→ Exercise description: Report, as a bare number, how many lines of the material below contain the word "tagged".

[Collected data]

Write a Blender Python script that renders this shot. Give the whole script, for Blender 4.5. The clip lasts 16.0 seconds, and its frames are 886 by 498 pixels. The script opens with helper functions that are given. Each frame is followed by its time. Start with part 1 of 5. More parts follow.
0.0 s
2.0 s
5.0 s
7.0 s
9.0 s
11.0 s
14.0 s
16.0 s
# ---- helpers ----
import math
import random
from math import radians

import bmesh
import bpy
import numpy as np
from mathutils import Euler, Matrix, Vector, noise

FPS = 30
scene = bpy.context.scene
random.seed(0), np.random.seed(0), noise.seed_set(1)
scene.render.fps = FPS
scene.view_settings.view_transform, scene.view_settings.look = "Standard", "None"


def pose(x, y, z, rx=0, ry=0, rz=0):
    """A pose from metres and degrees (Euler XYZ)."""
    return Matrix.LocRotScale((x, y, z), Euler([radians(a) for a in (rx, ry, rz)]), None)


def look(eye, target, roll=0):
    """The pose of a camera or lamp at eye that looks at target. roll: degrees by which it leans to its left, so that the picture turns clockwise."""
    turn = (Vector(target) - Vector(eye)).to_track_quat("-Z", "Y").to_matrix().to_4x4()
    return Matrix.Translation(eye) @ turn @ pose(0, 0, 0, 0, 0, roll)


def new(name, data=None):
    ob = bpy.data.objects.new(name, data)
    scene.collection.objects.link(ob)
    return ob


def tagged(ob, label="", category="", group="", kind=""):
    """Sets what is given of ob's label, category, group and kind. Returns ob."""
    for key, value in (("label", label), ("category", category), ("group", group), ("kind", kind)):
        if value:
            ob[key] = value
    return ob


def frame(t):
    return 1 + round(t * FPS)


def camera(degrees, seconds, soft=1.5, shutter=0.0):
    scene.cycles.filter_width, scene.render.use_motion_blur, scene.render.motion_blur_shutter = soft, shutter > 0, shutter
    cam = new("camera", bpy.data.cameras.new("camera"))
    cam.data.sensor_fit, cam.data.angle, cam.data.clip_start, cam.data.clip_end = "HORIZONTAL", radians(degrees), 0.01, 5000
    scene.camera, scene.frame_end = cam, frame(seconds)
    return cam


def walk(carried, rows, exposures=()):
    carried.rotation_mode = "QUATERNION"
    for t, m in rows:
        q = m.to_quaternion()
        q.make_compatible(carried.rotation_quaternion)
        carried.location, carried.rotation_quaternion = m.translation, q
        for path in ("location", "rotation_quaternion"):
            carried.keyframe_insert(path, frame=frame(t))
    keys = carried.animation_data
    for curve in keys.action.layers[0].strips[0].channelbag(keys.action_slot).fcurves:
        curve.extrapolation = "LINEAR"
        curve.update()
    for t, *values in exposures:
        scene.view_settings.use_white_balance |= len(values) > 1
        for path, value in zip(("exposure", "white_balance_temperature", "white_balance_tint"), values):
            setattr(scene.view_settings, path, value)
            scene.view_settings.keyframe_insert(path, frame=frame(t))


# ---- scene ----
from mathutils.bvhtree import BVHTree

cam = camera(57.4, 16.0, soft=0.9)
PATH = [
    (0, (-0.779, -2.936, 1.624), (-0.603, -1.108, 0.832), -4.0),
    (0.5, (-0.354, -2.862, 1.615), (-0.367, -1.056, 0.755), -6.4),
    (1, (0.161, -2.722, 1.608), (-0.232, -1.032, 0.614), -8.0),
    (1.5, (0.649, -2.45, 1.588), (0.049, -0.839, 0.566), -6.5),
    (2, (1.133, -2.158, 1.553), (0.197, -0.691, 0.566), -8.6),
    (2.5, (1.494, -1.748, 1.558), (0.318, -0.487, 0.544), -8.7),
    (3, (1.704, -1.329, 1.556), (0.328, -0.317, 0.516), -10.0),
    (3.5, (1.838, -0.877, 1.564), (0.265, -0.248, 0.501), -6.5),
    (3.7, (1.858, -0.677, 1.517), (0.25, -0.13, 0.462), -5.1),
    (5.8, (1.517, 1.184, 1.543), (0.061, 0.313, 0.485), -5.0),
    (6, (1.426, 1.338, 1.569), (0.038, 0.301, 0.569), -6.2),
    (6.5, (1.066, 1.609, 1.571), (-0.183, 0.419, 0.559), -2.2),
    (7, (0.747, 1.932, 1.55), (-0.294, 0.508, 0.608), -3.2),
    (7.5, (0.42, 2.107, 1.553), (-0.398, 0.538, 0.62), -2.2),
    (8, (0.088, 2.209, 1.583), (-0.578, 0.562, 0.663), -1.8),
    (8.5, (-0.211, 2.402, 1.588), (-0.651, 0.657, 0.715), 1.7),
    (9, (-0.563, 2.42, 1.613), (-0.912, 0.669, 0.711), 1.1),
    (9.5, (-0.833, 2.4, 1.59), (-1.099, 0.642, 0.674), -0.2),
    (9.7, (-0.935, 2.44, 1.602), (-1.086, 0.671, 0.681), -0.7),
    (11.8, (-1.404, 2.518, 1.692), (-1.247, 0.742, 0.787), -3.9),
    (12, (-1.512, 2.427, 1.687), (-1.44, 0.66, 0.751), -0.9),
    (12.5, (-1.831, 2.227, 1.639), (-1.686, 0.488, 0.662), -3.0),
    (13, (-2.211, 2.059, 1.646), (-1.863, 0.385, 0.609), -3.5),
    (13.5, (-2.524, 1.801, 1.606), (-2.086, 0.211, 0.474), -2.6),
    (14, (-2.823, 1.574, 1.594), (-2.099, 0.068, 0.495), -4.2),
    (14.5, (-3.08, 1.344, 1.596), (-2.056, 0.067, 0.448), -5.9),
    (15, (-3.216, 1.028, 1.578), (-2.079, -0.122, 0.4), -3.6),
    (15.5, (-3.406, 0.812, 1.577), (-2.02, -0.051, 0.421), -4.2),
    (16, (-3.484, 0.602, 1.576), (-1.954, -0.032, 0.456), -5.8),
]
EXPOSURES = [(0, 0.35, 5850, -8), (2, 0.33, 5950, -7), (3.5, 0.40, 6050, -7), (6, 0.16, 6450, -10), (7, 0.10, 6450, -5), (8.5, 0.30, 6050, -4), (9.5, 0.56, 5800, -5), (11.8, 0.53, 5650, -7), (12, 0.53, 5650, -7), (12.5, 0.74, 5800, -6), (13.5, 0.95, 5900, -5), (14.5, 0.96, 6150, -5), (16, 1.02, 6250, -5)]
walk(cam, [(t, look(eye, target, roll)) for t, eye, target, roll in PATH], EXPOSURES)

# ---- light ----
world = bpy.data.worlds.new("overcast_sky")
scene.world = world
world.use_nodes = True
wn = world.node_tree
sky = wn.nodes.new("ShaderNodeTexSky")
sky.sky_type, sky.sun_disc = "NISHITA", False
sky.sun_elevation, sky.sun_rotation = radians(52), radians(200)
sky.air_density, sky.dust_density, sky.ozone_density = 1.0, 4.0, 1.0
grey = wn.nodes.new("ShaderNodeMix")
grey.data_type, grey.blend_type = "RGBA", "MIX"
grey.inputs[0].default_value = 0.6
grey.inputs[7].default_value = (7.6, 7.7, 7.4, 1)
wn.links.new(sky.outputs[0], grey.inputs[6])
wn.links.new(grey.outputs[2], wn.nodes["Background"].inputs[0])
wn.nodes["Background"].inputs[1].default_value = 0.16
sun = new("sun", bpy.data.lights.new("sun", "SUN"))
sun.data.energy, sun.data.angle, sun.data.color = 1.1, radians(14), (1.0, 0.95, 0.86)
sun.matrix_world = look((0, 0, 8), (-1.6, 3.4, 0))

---

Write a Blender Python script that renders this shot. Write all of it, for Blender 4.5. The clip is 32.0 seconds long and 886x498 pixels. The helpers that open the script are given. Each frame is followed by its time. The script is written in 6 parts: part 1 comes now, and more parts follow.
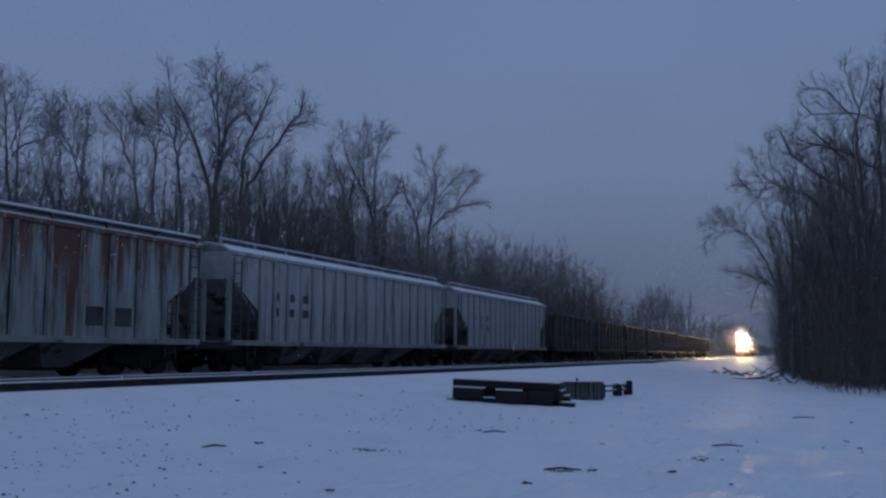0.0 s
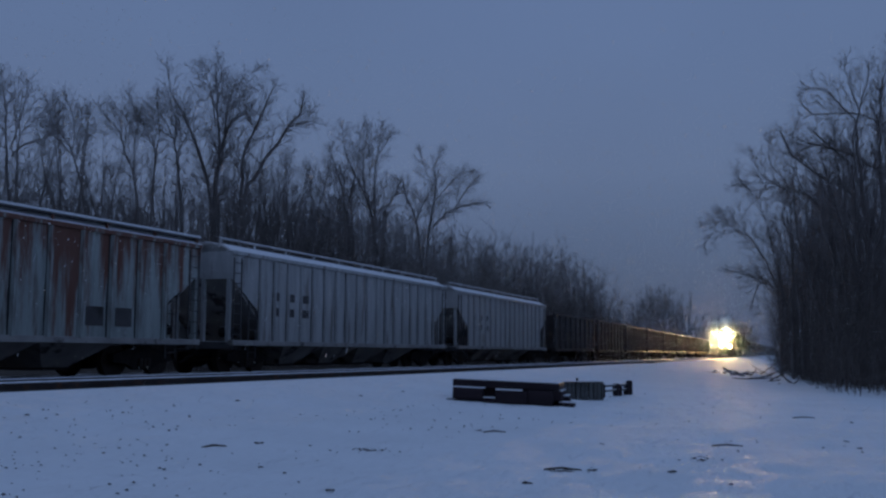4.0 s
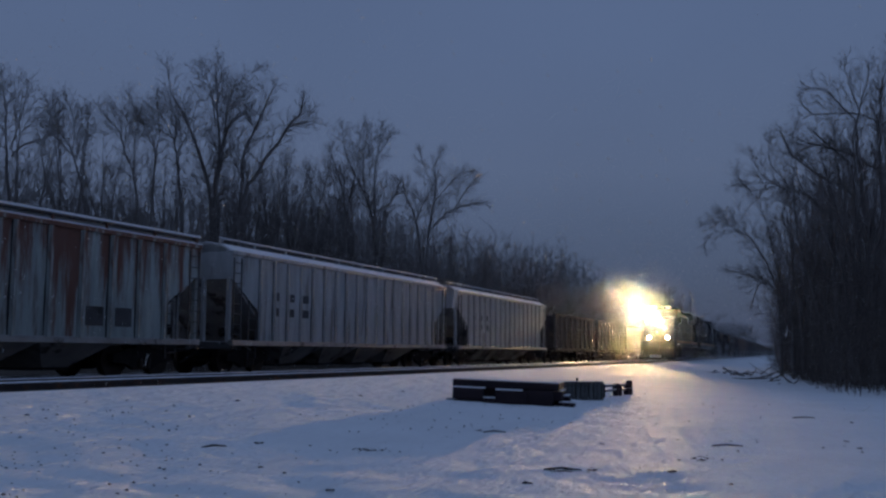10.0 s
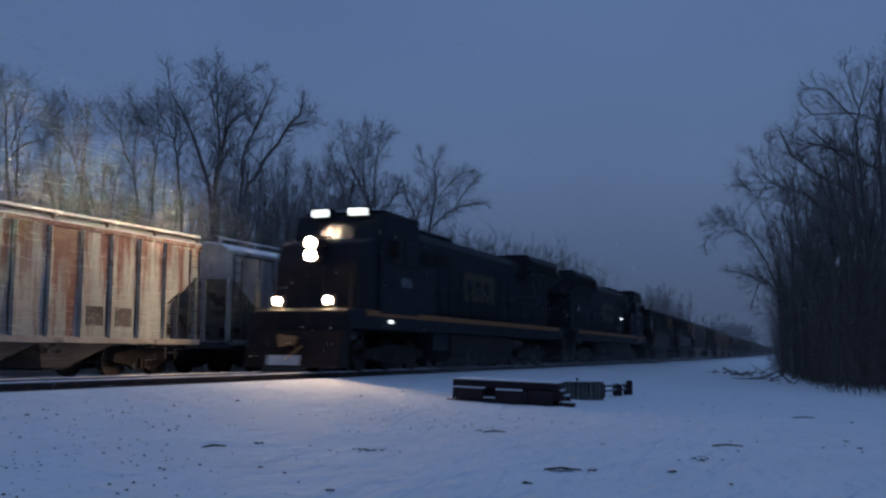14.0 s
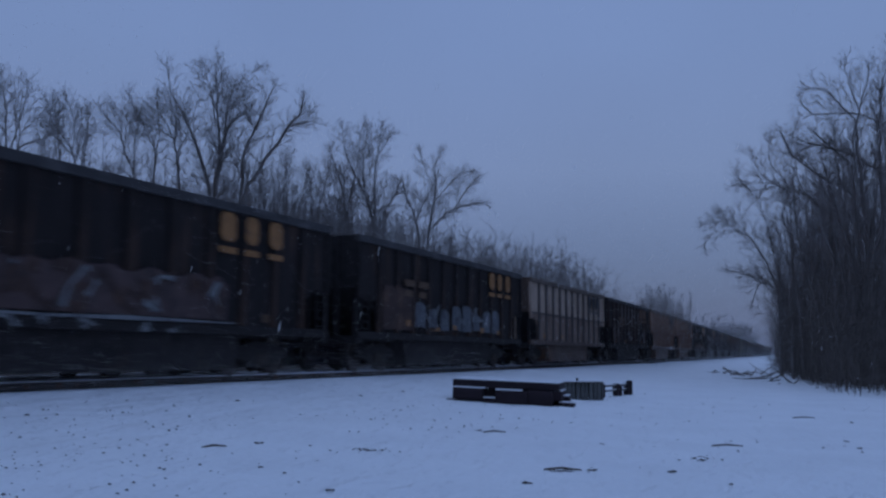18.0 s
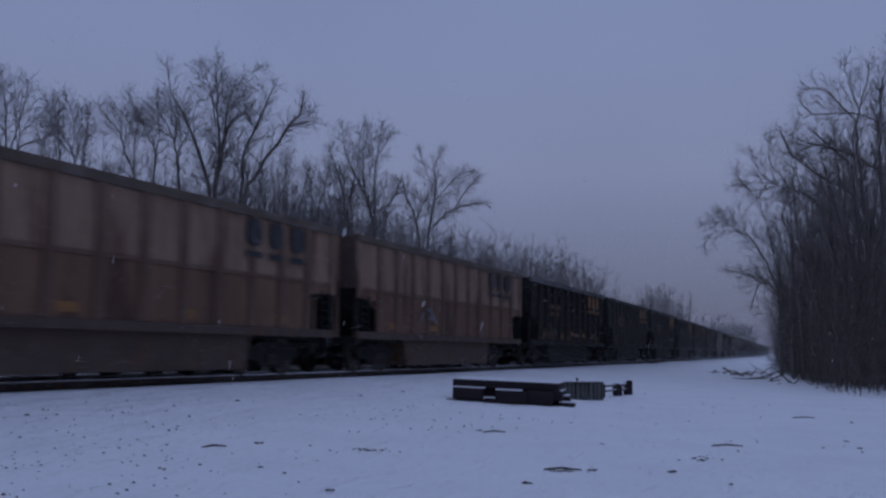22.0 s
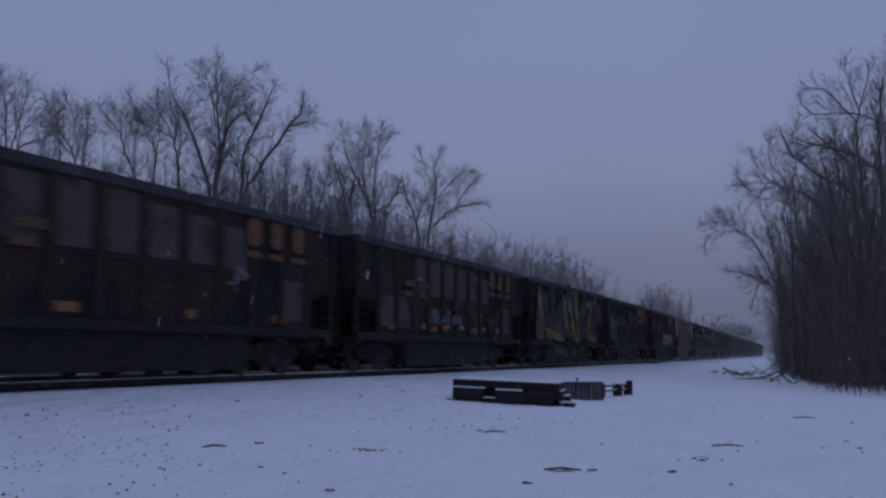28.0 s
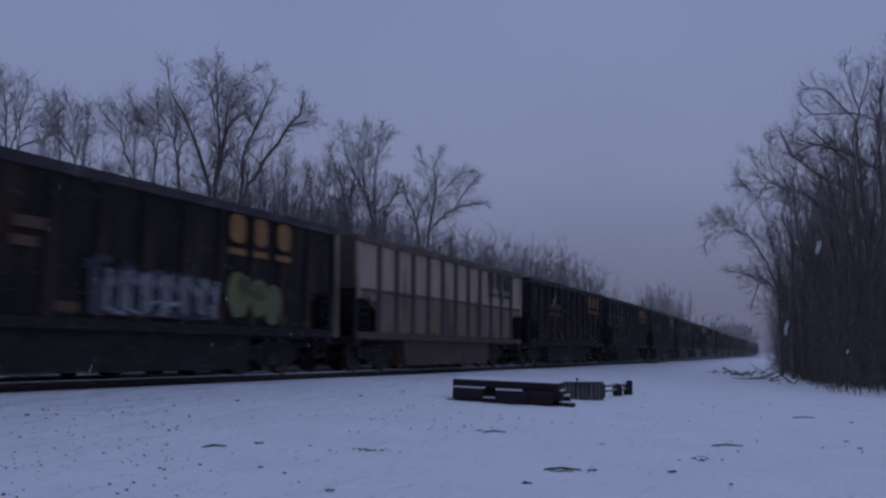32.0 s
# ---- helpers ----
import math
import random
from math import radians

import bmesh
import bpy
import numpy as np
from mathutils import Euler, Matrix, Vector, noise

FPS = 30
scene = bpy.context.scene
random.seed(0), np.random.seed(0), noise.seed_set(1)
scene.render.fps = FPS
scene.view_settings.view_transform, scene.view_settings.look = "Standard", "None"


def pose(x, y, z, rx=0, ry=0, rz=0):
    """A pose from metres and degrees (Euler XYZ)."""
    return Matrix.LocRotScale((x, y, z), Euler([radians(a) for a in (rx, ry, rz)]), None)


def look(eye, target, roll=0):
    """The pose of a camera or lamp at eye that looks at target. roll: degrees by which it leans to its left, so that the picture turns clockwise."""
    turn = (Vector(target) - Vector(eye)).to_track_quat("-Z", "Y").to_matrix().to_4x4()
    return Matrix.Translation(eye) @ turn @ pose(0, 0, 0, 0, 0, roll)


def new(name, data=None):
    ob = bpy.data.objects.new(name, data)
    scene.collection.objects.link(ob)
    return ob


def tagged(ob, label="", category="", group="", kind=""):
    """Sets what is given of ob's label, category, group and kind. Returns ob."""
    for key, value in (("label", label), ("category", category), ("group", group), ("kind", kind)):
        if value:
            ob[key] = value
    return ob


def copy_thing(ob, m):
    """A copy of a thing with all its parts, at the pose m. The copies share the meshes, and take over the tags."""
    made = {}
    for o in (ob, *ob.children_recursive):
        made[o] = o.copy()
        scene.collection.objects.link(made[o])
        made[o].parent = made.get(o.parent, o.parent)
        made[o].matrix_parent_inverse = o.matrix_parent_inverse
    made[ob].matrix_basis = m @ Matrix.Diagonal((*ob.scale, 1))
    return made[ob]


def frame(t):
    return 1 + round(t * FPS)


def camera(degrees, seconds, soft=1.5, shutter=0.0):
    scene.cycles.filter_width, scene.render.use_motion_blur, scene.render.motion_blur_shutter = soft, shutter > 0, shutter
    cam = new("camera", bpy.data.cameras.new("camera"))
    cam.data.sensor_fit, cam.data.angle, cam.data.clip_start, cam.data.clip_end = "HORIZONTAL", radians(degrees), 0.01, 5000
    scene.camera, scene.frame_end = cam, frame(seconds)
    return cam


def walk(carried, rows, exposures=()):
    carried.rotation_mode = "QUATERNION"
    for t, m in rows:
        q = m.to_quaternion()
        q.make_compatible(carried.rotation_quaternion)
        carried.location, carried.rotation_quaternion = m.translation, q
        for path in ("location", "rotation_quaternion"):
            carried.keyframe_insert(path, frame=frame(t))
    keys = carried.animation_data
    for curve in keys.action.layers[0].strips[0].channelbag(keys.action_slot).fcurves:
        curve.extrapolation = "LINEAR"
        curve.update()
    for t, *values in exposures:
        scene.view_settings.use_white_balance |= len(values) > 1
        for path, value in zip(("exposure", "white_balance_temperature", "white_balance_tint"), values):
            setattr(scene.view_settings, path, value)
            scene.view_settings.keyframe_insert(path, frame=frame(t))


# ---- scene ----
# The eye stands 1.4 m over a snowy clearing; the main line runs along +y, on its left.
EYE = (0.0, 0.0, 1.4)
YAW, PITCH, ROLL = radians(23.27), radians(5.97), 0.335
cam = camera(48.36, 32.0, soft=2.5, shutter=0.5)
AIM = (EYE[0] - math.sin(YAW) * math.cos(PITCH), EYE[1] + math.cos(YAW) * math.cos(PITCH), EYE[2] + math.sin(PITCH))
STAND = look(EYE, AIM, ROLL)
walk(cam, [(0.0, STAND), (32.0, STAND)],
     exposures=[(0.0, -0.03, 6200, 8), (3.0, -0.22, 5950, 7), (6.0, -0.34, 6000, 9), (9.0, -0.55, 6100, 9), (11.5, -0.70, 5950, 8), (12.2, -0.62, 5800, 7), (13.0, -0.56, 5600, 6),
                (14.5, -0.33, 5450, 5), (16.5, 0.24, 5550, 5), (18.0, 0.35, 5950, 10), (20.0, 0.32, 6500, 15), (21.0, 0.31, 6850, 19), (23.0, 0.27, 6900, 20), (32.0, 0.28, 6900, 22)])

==

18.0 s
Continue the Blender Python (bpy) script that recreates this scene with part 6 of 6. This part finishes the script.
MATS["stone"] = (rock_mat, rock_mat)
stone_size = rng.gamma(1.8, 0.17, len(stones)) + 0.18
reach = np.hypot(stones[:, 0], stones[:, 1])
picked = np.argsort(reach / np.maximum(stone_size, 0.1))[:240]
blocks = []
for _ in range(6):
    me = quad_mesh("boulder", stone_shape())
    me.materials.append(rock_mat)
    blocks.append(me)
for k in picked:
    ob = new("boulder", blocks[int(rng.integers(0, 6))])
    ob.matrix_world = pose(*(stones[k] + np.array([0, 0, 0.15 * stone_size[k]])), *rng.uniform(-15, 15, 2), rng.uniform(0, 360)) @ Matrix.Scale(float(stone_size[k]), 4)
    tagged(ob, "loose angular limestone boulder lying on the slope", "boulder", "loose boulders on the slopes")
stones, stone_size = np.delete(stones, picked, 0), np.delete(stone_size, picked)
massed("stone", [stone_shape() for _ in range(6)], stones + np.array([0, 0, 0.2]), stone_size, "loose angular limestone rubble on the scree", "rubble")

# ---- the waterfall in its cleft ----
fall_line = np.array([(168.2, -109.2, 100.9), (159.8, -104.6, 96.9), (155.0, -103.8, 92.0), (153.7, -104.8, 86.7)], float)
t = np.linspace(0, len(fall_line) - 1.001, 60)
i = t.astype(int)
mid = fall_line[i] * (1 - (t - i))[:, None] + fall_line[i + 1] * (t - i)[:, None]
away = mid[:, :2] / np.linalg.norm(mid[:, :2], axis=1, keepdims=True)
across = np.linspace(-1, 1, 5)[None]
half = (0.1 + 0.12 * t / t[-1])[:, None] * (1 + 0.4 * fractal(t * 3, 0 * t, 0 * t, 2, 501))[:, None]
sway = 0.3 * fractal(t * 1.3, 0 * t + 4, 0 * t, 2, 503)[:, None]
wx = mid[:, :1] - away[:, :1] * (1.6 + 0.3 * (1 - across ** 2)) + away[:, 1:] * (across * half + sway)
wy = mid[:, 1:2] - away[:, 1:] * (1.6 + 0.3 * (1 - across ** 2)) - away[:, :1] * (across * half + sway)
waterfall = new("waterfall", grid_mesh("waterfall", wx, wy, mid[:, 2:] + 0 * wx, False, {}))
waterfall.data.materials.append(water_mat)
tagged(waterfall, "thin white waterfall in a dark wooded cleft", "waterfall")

→ Exercise response: 4